For so many survivors of abuse, it became a survival skill to learn not to say no. We are often so fearful of being hurt further that we train ourselves to stop saying no to our abusers. Over time, or even with a single instance of abuse, we grow to fear saying no to other people, too. After seeing the dark side of humanity, after experiencing abuse, we often lose our self-confidence, making it even more difficult for us to say no. Also, especially for those abused as children, we grow to feel an enormous responsibility for others' emotions - that their happiness relies on us. Sometimes, on top of everything else, saying no feels like we're hurting someone else or depriving them of happiness. Often, we end up sacrificing our own wants out of a combination of all of these things.

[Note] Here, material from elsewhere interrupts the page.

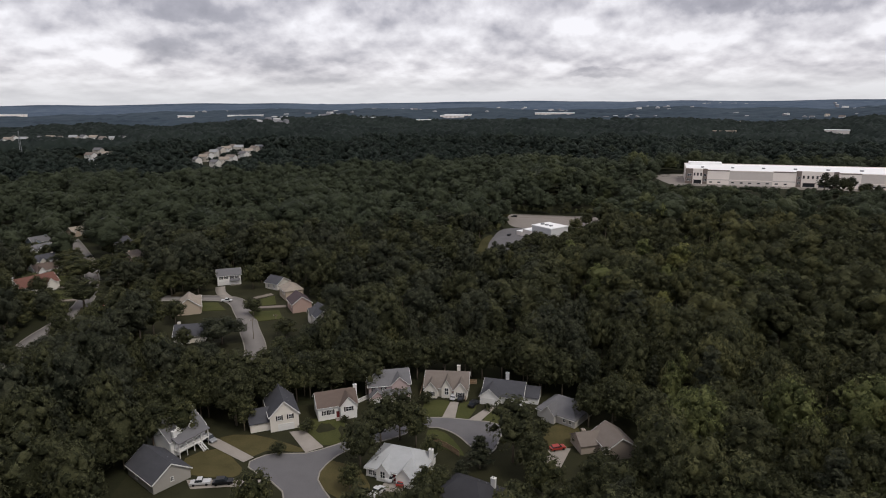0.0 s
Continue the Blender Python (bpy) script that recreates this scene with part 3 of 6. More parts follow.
def tree(x, y, tall, kind, hue, label, wide=1.0, seed=0, group="", name="", sink=None):
    """One tree: trunk with limbs, and a crown of leaf sprays; small trees carry their crowns low."""
    top = empty(name or ("shrub" if tall < 4.6 else "conifer" if kind == 5 else "tree"), x, y, ground_z(x, y) - tall * (sink if sink is not None else 0.13 if tall < 11.5 else 0.0), (seed * 77) % 360, label, "shrub" if tall < 4.6 else "tree", group)
    far = math.hypot(x, y) > 235 and tall < 14
    key = (kind, hue, round(tall / 2), round(wide * 5), far)
    if key not in TREE_MESH:
        v, f, m = (MIDS if far else NEAR)[kind]
        sv, sf = STEM[kind % 3]
        s = np.array([tall * wide, tall * wide, tall])
        TREE_MESH[key] = (raw_mesh("crown", v * s, f, [LEAF[hue], SPRAY[hue]], m, True), raw_mesh("trunk", sv * s, sf, [BARK]))
    c, t = TREE_MESH[key]
    part("crown", c, None, top), part("trunk", t, None, top)
    CLEAR_SPOTS.append((x, y, 3.0))
    return top


TREE_MESH = {}


def bush(x, y, r, hue, label, h=None):
    ob = new("bush", bush_mesh(hue))
    z = ground_z(x, y)
    ob.matrix_world = Matrix.LocRotScale((x, y, z), Euler((0, 0, x * 3.1)), (r, r, (h or r * 1.5)))
    return tagged(ob, label, "bush")


BUSH = {}


def bush_mesh(hue):
    if hue not in BUSH:
        rng = np.random.default_rng(400 + hue)
        got = []
        for k in range(5):
            c = np.array([rng.uniform(-0.45, 0.45), rng.uniform(-0.45, 0.45), rng.uniform(0.3, 0.65)])
            r = np.array([0.5, 0.5, 0.4]) * rng.uniform(0.8, 1.1)
            got += [lump(rng, OCT, c, r * 0.85, 0.2), cards(rng, 16, c, r, 0.3)]
        v, f, m = join(got)
        BUSH[hue] = raw_mesh("bush", v, f, [LEAF[hue], SPRAY[hue]], m, True)
    return BUSH[hue]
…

For many of us, this might have led into unwanted relationships, unwanted sex, possibly even drug or alcohol use because we feel that we must do those things or fear retribution. The instinct to comply is a very, very hard one to shake - as it had indeed become a survival tactic, and saying no feels like you're putting yourself in danger.
But - there are ways to learn to say no, to regain that confidence, while acknowledging why your brain instilled that instinct into you. The best way to start is always to start small. Start by saying no in a relatively safe environment. For example - if you're out eating at a restaurant, say no to extra fries or coleslaw, or say no to lemon in your water. Practice saying no in an environment where the worst consequence is that your water won't be lemony. I know how silly it sounds, but practice it.

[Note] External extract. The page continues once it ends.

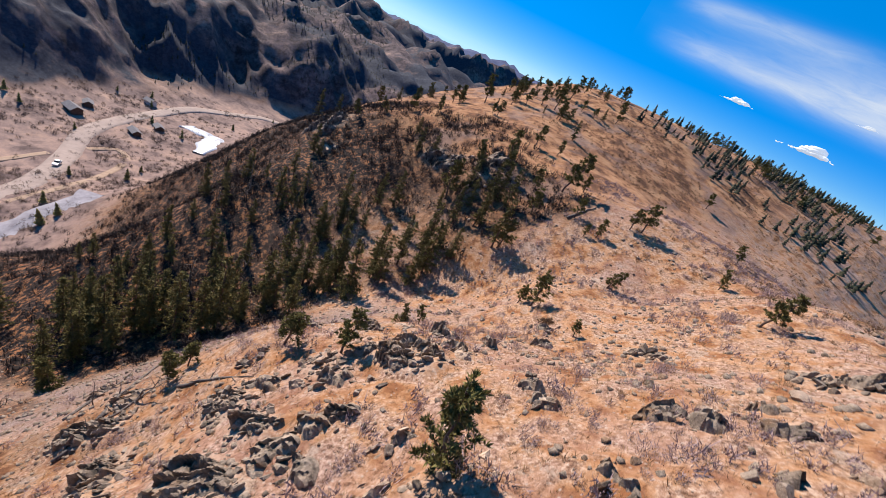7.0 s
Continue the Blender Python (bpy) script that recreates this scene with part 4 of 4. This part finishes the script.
def ribbon(name, pts, width, lift, mat, label, category, ragged=0.0, crown=0.0):
    """A strip laid on the land: a road, a track or a river, with sides that go into the ground."""
    c = smoothed(pts)
    d = np.gradient(c, axis=0)
    d /= np.linalg.norm(d, axis=1)[:, None]
    side = np.stack([-d[:, 1], d[:, 0]], 1)
    w = width / 2 * (1 + ragged * fbm(c[:, 0] * 0.08, c[:, 1] * 0.08, 3))
    across = [-1.15, -1.0, -0.5, 0, 0.5, 1.0, 1.15]
    v, f = [], []
    for k, a in enumerate(across):
        q = c + side * (a * w)[:, None]
        z = base_height(c[:, 0], c[:, 1]) * 0.5 + lay(q[:, 0], q[:, 1]) * 0.5 + lift + crown * (1 - a * a)
        if abs(a) > 1.1:
            z = lay(q[:, 0], q[:, 1]) - 1.0
        v.append(np.column_stack([q, z]))
    v = np.stack(v, 1).reshape(-1, 3)
    m = len(across)
    for i in range(len(c) - 1):
        for k in range(m - 1):
            f.append((i * m + k, i * m + k + 1, (i + 1) * m + k + 1, (i + 1) * m + k))
    return tagged(new(name, mesh_of(name, v, f, mat, False)), label, category, kind="structure")


ribbon("road", [(-96, -30), (-115, 0), (-134, 23), (-143, 32), (-157, 42), (-174, 48), (-196, 51), (-228, 53), (-253, 60), (-282, 74), (-314, 94), (-330, 112),
                (-345, 133), (-352, 158), (-350, 200)], 7.5, 0.3, GRAVEL, "wide pale gravel road curving along the valley", "road", crown=0.1)
ribbon("track", [(-150, 2), (-162, 11), (-173, 21), (-185, 34), (-199, 46)], 2.6, 0.12, DIRT, "narrow dirt track across the meadow", "track")
ribbon("track", [(-118, 22), (-126, 28), (-135, 31), (-148, 43), (-168, 57), (-188, 65), (-209, 70), (-219, 66), (-212, 56)], 2.6, 0.12, DIRT,
       "looping dirt track beside the road", "track")
ribbon("river", [(-100, 5), (-112, 26), (-122, 38), (-132, 50), (-150, 66)], 13.0, 0.3, COBBLE, "shallow grey river bed of pale cobbles", "river", 0.5)
ribbon("river", [(-236, 99), (-246, 104), (-258, 108), (-270, 102), (-280, 95)], 13.0, 0.6, ICE, "bend of white river ice", "river", 0.6)


def box(v, f, x0, y0, z0, x1, y1, z1):
    k = len(v)
    v += [(x0, y0, z0), (x1, y0, z0), (x1, y1, z0), (x0, y1, z0), (x0, y0, z1), (x1, y0, z1), (x1, y1, z1), (x0, y1, z1)]
    f += [(k, k + 3, k + 2, k + 1), (k + 4, k + 5, k + 6, k + 7), (k, k + 1, k + 5, k + 4), (k + 1, k + 2, k + 6, k + 5), (k + 2, k + 3, k + 7, k + 6), (k + 3, k, k + 4, k + 7)]


def house(x, y, turn, w, d, h, wall, label):
    """A plain ranch house: walls, a gabled roof with eaves, a door and windows."""
    base = tagged(new("house"), label, "house", "houses in the valley")
    base.matrix_basis = pose(x, y, at_ground(x, y), 0, 0, turn)
    v, f = [], []
    box(v, f, -w / 2, -d / 2, -1, w / 2, d / 2, h)
    k = len(v)
    v += [(-w / 2, -d / 2, h), (-w / 2, d / 2, h), (-w / 2, 0, h + d * 0.3), (w / 2, -d / 2, h), (w / 2, d / 2, h), (w / 2, 0, h + d * 0.3)]
    f += [(k, k + 2, k + 1), (k + 3, k + 4, k + 5)]
    part("wall", mesh_of("wall", v, f, wall), base)
    v, f = [], []
    e, t = 0.6, 0.18
    top, low = h + d * 0.3 + 0.05, h - e * 0.6 + 0.05
    for s in (-1, 1):
        k = len(v)
        y1 = s * (d / 2 + e)
        v += [(-w / 2 - e, 0, top), (w / 2 + e, 0, top), (w / 2 + e, y1, low), (-w / 2 - e, y1, low),
              (-w / 2 - e, 0, top + t), (w / 2 + e, 0, top + t), (w / 2 + e, y1, low + t), (-w / 2 - e, y1, low + t)]
        f += [(k, k + 1, k + 2, k + 3), (k + 4, k + 7, k + 6, k + 5), (k + 2, k + 6, k + 7, k + 3), (k, k + 3, k + 7, k + 4), (k + 1, k + 5, k + 6, k + 2)]
    part("roof", mesh_of("roof", v, f, ROOF), base)
    for i, wx in enumerate((-0.32, -0.08, 0.3)):
        v, f = [], []
        box(v, f, wx * w - 0.6, d / 2 - 0.05, 0.9, wx * w + 0.6, d / 2 + 0.04, 2.0)
        window = part("window", mesh_of("window", v, f, WHITE_WALL), base)
        v, f = [], []
        box(v, f, wx * w - 0.5, d / 2 + 0.03, 1.0, wx * w + 0.5, d / 2 + 0.06, 1.9)
        part("pane", mesh_of("pane", v, f, GLASS), window)
    v, f = [], []
    box(v, f, 0.08 * w, d / 2 - 0.05, 0, 0.08 * w + 0.95, d / 2 + 0.04, 2.05)
    part("door", mesh_of("door", v, f, ROOF), base)
    return base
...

When you gain some confidence, try the next step up - say no or 'no thank you' when someone you know offers you a glass of water or something. Move from being in an impersonal place to a personal one, but still, start small. Over time, keep bumping up the level to which you say no (and remember, you can change your mind immediately after you say no if you want to!), until you feel a bit more confident. As silly as it sounds, practicing is a great way to build confidence and reclaim some of your rights to your wants and needs.
So this week's questions are:
- Do you have difficulty saying no? If so, what is the hardest thing to say no to?
- Do you fear specific consequences when saying no?
- What are some safe places for you to practice saying no?